Elodie Pong

Where is the Poison

17.1. —
29.6.2004

Pong Elodie E 2004 1
Elodie Pong, installation view Kunsthaus Baselland 2004, Foto: Virginie Otth
Pong Elodie E 2004 5
Elodie Pong, installation view Kunsthaus Baselland 2004, Foto: Virginie Otth

The artist Elodie Pong, who won the Swiss Award 2003 at the international film and video festival Viper, presents her first solo show in German-speaking Switzerland in the Kunsthaus Baselland. In addition to works created during the past three years, new, as yet unseen videos, installations, and a sculpture are also on display.

Under the title Where Is The Poison, Pong sounds out the potentially ‘poisonous’, ironic, and possibly subversive power of art. In an oversized dog collar lying on the floor, featuring spike-like rivets and a chain serving as a leash, she has impressions and perceptions oscillate between violence and subjugation, between refusing, slipping away, and becoming undone. Pong picks up the metaphorical moment of a freedom rediscovered, and claims it for art per se.

Dissecting the notion of intimacy, using the body as a means of expression, staging a visual show around the body in search of an identity, and capturing subtle human emotions — all these elements make up her artistic approach.

ADN/ARN Any Deal Now/Any Reality Now is a project Pong has pursued for three years by resorting to several media. She has collected far more than 300 secrets bought from their owners against payment of an individually negotiated fee. In a specially designed artificial architecture, more than 600 visitors of the ADN/ARN system in Lausanne and Paris decided on how to use masks, wigs, voice-distorting techniques, and prefabricated background motifs in an effort to render the act of recording secrets anonymous, and this by catering to individually expressed wishes. During the negotiation and recording process, the artist refrained from claptrap and grandstanding. The resulting film entitled Secrets For Sale, which highlights both the rules of the game and the variety of playing methods selected, retains its no-frills visual language, and elicits emotions such as ‘getting too much’, ‘not having enough’ or ‘wanting more’ in the viewers. We realize that we crave for something spectacular, we become aware of our voyeuristic perceptions, and we have to decide on how to handle these experiences. With Secrets For Sale, Elodie Pong puts her finger on the contemporary social phenomenon that compels people in live television shows to disclose highly private matters to an anonymous public. Secrets For Sale is an intriguing and bewildering X-ray image of our society in which everything is sold and bought.

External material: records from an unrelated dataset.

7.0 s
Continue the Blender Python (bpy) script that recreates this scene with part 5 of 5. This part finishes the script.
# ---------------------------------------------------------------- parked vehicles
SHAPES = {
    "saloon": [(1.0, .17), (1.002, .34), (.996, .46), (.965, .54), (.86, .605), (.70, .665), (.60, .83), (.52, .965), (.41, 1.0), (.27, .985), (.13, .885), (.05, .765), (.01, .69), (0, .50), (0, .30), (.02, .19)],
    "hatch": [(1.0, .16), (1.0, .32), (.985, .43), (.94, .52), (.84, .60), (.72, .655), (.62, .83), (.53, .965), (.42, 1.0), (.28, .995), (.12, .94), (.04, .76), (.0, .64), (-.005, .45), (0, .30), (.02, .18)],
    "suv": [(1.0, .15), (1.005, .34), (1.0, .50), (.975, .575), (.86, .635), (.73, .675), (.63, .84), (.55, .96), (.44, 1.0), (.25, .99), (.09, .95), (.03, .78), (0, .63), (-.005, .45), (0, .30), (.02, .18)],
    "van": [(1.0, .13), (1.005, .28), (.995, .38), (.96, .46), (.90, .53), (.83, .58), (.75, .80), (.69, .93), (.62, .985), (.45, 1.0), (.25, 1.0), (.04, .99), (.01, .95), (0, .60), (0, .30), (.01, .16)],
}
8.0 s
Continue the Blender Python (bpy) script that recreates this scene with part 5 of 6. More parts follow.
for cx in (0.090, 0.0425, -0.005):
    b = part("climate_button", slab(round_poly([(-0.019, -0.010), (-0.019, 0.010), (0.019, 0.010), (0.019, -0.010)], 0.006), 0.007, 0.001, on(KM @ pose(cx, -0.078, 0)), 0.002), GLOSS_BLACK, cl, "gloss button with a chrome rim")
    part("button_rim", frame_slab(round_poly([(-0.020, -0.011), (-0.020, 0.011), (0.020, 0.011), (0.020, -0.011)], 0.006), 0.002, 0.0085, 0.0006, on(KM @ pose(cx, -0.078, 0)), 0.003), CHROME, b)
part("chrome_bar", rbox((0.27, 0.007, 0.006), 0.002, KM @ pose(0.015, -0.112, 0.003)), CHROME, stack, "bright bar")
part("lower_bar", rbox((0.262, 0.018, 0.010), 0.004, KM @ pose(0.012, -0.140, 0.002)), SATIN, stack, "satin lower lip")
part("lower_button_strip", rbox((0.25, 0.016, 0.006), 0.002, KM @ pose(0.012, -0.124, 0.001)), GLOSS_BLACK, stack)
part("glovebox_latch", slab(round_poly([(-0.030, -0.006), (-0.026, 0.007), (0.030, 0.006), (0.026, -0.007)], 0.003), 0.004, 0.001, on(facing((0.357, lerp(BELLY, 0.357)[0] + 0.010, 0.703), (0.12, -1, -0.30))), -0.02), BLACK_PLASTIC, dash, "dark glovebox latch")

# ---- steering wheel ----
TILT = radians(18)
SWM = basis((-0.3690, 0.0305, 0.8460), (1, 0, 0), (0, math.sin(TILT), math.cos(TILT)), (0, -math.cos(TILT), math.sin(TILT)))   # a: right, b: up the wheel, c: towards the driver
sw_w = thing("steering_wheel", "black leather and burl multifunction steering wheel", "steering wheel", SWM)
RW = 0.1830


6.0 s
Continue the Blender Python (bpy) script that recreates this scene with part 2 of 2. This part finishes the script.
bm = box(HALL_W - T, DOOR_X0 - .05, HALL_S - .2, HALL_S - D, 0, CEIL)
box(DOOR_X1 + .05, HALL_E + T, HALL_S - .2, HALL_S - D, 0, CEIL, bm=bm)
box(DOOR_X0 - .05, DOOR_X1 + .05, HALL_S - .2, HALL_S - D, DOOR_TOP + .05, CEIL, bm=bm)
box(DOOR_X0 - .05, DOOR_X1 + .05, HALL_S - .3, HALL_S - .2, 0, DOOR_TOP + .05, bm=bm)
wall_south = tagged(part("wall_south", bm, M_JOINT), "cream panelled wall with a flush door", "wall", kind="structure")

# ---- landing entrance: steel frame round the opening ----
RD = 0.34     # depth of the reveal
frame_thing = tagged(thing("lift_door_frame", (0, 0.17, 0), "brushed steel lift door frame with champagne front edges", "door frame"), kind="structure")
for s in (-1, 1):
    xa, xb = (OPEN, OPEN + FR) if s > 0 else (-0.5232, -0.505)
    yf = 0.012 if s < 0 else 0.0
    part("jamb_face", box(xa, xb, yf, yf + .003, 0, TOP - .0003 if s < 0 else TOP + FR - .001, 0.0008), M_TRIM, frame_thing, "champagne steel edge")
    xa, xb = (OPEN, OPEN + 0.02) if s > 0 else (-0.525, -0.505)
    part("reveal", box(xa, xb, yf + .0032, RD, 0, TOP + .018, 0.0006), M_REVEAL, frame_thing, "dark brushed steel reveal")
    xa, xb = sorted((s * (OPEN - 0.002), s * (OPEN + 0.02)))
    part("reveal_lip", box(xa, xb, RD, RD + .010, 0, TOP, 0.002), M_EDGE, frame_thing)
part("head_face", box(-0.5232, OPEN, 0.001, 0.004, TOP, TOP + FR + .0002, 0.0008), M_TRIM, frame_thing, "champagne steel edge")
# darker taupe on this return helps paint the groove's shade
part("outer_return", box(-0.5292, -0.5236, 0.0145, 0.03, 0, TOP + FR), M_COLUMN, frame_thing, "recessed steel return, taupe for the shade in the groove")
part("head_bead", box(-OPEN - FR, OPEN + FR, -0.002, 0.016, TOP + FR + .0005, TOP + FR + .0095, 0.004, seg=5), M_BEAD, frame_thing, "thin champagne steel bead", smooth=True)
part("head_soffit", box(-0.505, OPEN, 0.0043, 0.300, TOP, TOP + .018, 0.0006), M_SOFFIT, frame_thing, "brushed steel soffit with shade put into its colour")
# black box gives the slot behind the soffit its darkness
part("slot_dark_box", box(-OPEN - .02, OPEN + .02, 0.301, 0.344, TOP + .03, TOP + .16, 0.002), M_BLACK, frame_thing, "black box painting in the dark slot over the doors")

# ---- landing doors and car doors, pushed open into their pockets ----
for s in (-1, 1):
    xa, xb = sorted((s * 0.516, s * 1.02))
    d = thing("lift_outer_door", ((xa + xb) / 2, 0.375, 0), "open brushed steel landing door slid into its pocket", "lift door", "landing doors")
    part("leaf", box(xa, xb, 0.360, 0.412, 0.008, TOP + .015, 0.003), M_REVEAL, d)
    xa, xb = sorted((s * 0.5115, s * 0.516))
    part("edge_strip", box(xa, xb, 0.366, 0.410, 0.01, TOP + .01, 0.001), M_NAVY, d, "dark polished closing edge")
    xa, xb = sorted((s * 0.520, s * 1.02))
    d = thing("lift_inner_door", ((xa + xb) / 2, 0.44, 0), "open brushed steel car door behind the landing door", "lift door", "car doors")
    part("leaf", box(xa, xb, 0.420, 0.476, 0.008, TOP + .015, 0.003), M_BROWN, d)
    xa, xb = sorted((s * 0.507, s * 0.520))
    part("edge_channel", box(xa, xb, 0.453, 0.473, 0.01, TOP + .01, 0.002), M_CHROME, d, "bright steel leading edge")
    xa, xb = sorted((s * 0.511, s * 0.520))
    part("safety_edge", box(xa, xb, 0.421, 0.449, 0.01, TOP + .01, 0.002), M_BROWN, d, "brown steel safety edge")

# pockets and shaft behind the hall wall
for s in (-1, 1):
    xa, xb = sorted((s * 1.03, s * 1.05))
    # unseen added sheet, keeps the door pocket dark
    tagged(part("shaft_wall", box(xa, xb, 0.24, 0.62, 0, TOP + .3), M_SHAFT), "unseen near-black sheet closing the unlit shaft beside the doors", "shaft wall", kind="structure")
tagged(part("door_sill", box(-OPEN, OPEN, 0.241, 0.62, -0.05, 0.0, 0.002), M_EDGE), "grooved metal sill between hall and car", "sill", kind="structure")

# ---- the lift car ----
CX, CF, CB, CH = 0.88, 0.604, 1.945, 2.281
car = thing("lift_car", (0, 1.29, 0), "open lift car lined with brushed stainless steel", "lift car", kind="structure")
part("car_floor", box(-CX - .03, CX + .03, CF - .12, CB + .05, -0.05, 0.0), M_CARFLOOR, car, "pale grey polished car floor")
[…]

While in Secrets For Sale the artist interacts with people unknown to her, one of her most recent works features her friends as the main protagonists. For her video A Certain General, Pong brings a red carpet — an embodiment of a person’s importance — and gives absolutely free reign to all those involved. She does not focus on the presentation of an act but on what is already there. In her video Smoke Rings Pong does not provide her actors with a script either; rather, she wants to capture elusive and hard-to-define ‘in-between’ emotions. A man and a woman, both of them sitting on a couch. He smokes while she occasionally tries to ‘impale’ smoke rings with her tongue. Eroticism, melancholy, loneliness, playfulness — while all this is palpable it is only hinted at. Elodie Pong’s screening of the film explains the video perfectly: “They had to be there. Nothing else. Just that. A stolen glimpse. Like a paradox — that lasted as long as his smoke”.

A signature trait of Pong’s approach is her handling of already used ‘materials’, motifs, and contents. Video footage recorded in connection with the ADN/ARN system is included in Secrets For Sale; the video Pretty.Pretty of 1998, showing young girls who, for all their innocent demeanor, are fully aware of their seductive Lolita qualities, subsequently formed the basis of Pong’s video Five Years Later. In a kind of documentary we see the two former leading actresses as grown-ups. Recordings of performances that accompanied some events, occasionally complemented by additional footage, was used by Elodie Pong in her videos These Boots … and 5 a.m.. In an process of reviving, reviewing, and reassessing, Pong’s oeuvre constantly evolves, and sometimes these changes come from within. Her videos depict moments in which what is merely incidental appears as significant and vice versa. Elodie Pong runs the whole gamut of contemporary emotions, and beneath some surfaces looking quite innocuous she discovers the depths of a silent world frequently drowned out by the noise coming from outside.